2nd stage acceptance: legitimization : “equal rights” and non-discrimination (prejudice not tolerated)

3rd stage acceptance: Recognition of unconscious and systemic biases: increased recognition of subtle double standards; efforts to transcend them

Serano understands the critique some people have of the popular "Born this Way" argument. She suggests it's not about explaining to people why they're queer or trans. Rather, It "allays their fear that they'll be contaminated by it. Because, she says, "if we're born this way, then they can't catch it from us." In fact, she says, "this wave of anti-trans and anti-queer activism is really centered on social contagion and groomers. They're trying to bring back the contagion aspect of stigmatization." And the backlash is worried about how more people have moved to the tolerance phase of acceptance, so they have to be more organized and louder.

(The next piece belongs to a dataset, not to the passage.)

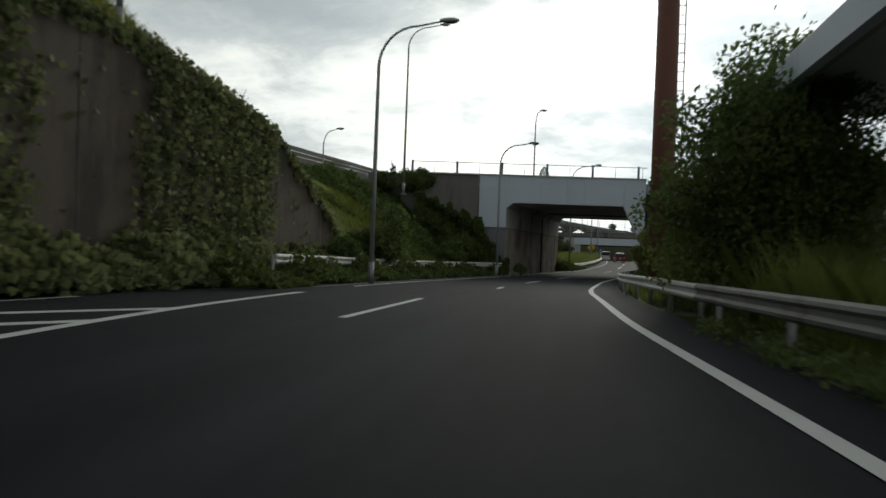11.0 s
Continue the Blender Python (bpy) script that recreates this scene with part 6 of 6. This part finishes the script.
def truck(paint, box_mat, x, y, z, yaw, label, boxed=True, scale=1.0):
    e = thing("truck", x, y, z, label, "truck", yaw, "lorries queueing at the toll plaza")
    W, H = 0.85 * scale, 1.95 * scale
    L = 4.6 * scale
    h = L / 2
    part("cab", shell(bmesh.new(), [(h - 1.5 * scale, W, W * 0.97, 0.4, H), (h - 0.5 * scale, W, W * 0.95, 0.4, H), (h - 0.12, W, W * 0.88, 0.35, H - 0.15), (h, W * 0.98, W * 0.95, 0.35, H * 0.55)]), paint, e)
    part("windscreen", boxes((-W * 0.86, W * 0.86, h - 0.2, h - 0.02, H * 0.56, H * 0.88), bevel=0.05), GLASS, e)
    for sx in (-1, 1):
        part("side_window", boxes((sx * W - 0.015, sx * W + 0.012, h - 1.1 * scale, h - 0.35, H * 0.56, H * 0.88), bevel=0.004), GLASS, e)
        part("mirror", boxes((sx * (W + 0.2) - 0.08, sx * (W + 0.2) + 0.08, h - 0.2, h - 0.1, H * 0.6, H * 0.8), bevel=0.02), BLACK, e)
        part("head_light", boxes((sx * W * 0.75 - 0.12, sx * W * 0.75 + 0.12, h - 0.05, h + 0.02, 0.6, 0.8), bevel=0.02), CHROME, e)
        for yy in (-h + 0.9, h - 0.7):
            wheel_part(e, sx * (W - 0.14), yy, 0.34 * scale)
    if boxed:
        part("cargo_box", boxes((-W * 1.12, W * 1.12, -h, h - 1.6 * scale, 0.75, H * 1.35), bevel=0.03), box_mat, e)
        part("rear_doors", boxes((-W * 1.05, -0.02, -h - 0.03, -h - 0.005, 0.85, H * 1.3), (0.02, W * 1.05, -h - 0.03, -h - 0.005, 0.85, H * 1.3)), box_mat, e)
    else:
        part("load_bed", boxes((-W, W, -h, h - 1.6 * scale, 0.6, 0.72), (-W, -W + 0.05, -h, h - 1.6 * scale, 0.72, 1.1), (W - 0.05, W, -h, h - 1.6 * scale, 0.72, 1.1), (-W, W, -h, -h + 0.05, 0.72, 1.1)), box_mat, e)
    part("chassis", boxes((-W * 0.7, W * 0.7, -h + 0.1, h - 0.3, 0.4, 0.62)), BLACK, e)
    return e


# the queue beside the carriageway faces the oncoming camera
truck(P_WHITE, P_WHITE, 14.6, 45.5, zg(45), 180, "small white flatbed truck in the queue", False)
car("van", P_WHITE, 14.5, 37.5, zg(37), 180, "white van waiting in the toll queue")
car("van", P_SILVER, 14.7, 30.5, zg(30), 180, "silver van waiting in the toll queue")
truck(P_WHITE, P_WHITE, 15.7, 83.5, zg(83), 180, "small white truck waiting in the queue", False)
car("van", P_GREY, 15.8, 62.0, zg(62), 180, "grey van waiting in the toll queue")
car("van", P_GREY, 15.4, 71.5, zg(71), 180, "grey van waiting in the toll queue")
car("van", P_WHITE, 18.4, 116.5, zg(116), 172, "white van waiting in the toll queue")
car("hatch", P_SILVER, 18.8, 52.0, zg(52), 180, "silver hatchback waiting in the toll queue")
car("suv", P_SILVER, 16.0, 102.0, zg(102), 176, "silver car in the toll queue")
car("hatch", P_GREY, 16.1, 125.0, zg(125), 172, "grey hatchback waiting in the toll queue")
car("suv", P_WHITE, 14.2, 133.5, zg(133), 172, "white car waiting in the toll queue")
truck(P_BLUE, P_WHITE, 18.1, 168.0, zg(168), 176, "blue cab lorry with a white box body", True, 1.5)
truck(P_SILVER, P_SILVER, 26.0, 166.0, zg(166), 180, "grey lorry with a tall box body", True, 1.5)
truck(P_WHITE, P_SILVER, 31.5, 150.0, zg(150), 180, "white lorry with a silver box body", True, 1.4)
for i, (x, y, k, p) in enumerate(((9.0, 158, "suv", P_WHITE), (13.0, 165, "hatch", P_GREY), (21.0, 148, "hatch", P_WHITE), (24.2, 135, "suv", P_GREY), (23.2, 120, "van", P_WHITE), (22.7, 106, "hatch", P_SILVER),
                                  (21.7, 92, "van", P_WHITE), (20.7, 78, "suv", P_GREY), (20.2, 65, "hatch", P_WHITE), (27.2, 88, "van", P_SILVER), (28.7, 104, "suv", P_WHITE), (29.7, 122, "hatch", P_GREY), (33.2, 132, "suv", P_SILVER),
                                  (6.0, 172, "hatch", P_WHITE), (4.5, 186, "suv", P_GREY), (12.5, 184, "hatch", P_WHITE), (20.5, 190, "van", P_WHITE), (28.5, 190, "hatch", P_SILVER), (36.5, 178, "suv", P_WHITE), (19.7, 42, "suv", P_GREY), (24.7, 60, "van", P_GREY))):
    words_for = {"suv": "people carrier", "hatch": "hatchback", "van": "van"}[k]
    tint = {P_WHITE.name: "white", P_GREY.name: "dark grey", P_SILVER.name: "silver"}[p.name]
    car(k, p, x, y, zg(y) + 0.02, 180 - 3 * (i % 3), tint + " " + words_for + " waiting in the toll queue")
for x, y, k, p, w in ((-10.4, 250.0, "hatch", P_WHITE, "white hatchback leaving the toll lane"), (-2.4, 262.0, "suv", P_GREY, "dark grey people carrier beyond the toll lanes"), (8.0, 256.0, "van", P_WHITE, "white van beyond the toll lanes"), (16.5, 268.0, "hatch", P_SILVER, "silver hatchback beyond the toll lanes"), (-7.5, 276.0, "suv", P_WHITE, "white people carrier beyond the toll lanes")):
    car(k, p, x, y, zg(y) + 0.02, 4, w)
car("suv", P_BLACK, -37.6, 189.4, zg(189) + 0.1, 38, "black people carrier on the slip road under the overpass", "cars on the carriageway", "rear")
car("hatch", P_WHITE, -60.3, 217.0, zg(217) + 2.5, 222, "white car far along the slip road", "cars on the carriageway")
car("suv", P_RED, -15.7, 381.0, zg(381) + 0.05, 4, "dark red car ahead with its brake lights on", "cars on the carriageway", "brake")
car("van", P_WHITE, -17.6, 399.0, zg(402) + 0.05, 4, "white van ahead near the far underpass", "cars on the carriageway")
car("van", P_SILVER, -27.5, 66.0, 0.02, 190, "silver estate car on the neighbouring road", "cars on the carriageway")
car("suv", P_BLACK, -31.5, 118.0, 1.9, 14, "black car on the rising slip road", "cars on the carriageway")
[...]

As a general tip for activists, she advocates for not putting down trans activists by lumping them into the oppressor class. She desires there to be less debate about which terms to use (for example, not stigmatizing elder generations of trans activists for using the word "transsexual"), and sees that trans terminology is changing all the time, so that's not the area to worry about.


Serano's keynote gave me language of invalidations and stigmatizations that so many "marked" groups experience. It affirms in me collaborating with allies and with as much intersectionality as possible. It was a lot to digest and I don't really know if I have done a good job sharing what she intended to say! What comes alive for you with seeing this? How could it be useful to you or to groups working for transgender inclusion?